::: Collected data :::

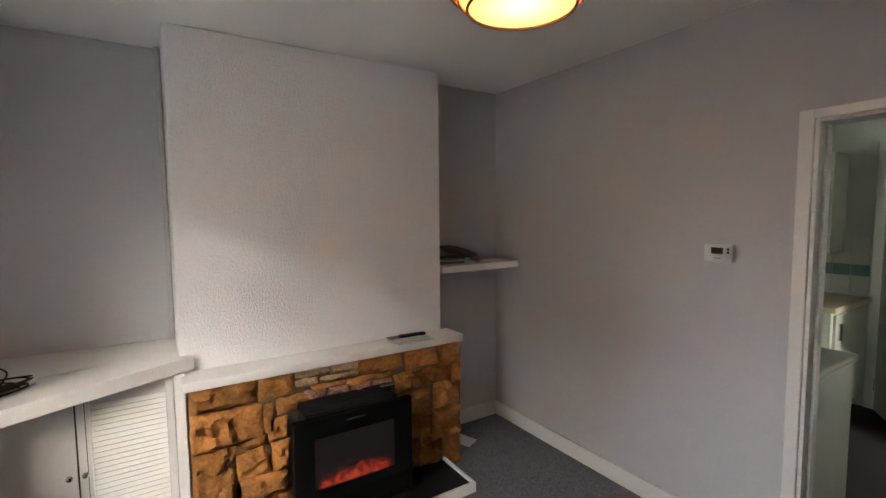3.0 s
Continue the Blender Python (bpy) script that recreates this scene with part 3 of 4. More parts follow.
def ring_panel(outer, hole, y0, y1):
    """A flat upright panel with a rectangular hole."""
    bm = bmesh.new()
    rings = []
    for (x0, x1, z0, z1), y in ((outer, y1), (outer, y0), (hole, y0), (hole, y1)):
        rings.append([bm.verts.new((x, y, z)) for x, z in ((x0, z0), (x1, z0), (x1, z1), (x0, z1))])
    for a, b in zip(rings, rings[1:] + rings[:1]):
        for i in range(4):
            bm.faces.new((a[i], a[(i + 1) % 4], b[(i + 1) % 4], b[i]))
    bmesh.ops.recalc_face_normals(bm, faces=bm.faces)
    bmesh.ops.bevel(bm, geom=list(bm.edges), offset=0.003, segments=2, affect="EDGES", profile=0.5)
    return bm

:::

Output the data above without changes, apart from leaving out the pictures.

3.0 s
Continue the Blender Python (bpy) script that recreates this scene with part 3 of 4. More parts follow.
def ring_panel(outer, hole, y0, y1):
    """A flat upright panel with a rectangular hole."""
    bm = bmesh.new()
    rings = []
    for (x0, x1, z0, z1), y in ((outer, y1), (outer, y0), (hole, y0), (hole, y1)):
        rings.append([bm.verts.new((x, y, z)) for x, z in ((x0, z0), (x1, z0), (x1, z1), (x0, z1))])
    for a, b in zip(rings, rings[1:] + rings[:1]):
        for i in range(4):
            bm.faces.new((a[i], a[(i + 1) % 4], b[(i + 1) % 4], b[i]))
    bmesh.ops.recalc_face_normals(bm, faces=bm.faces)
    bmesh.ops.bevel(bm, geom=list(bm.edges), offset=0.003, segments=2, affect="EDGES", profile=0.5)
    return bm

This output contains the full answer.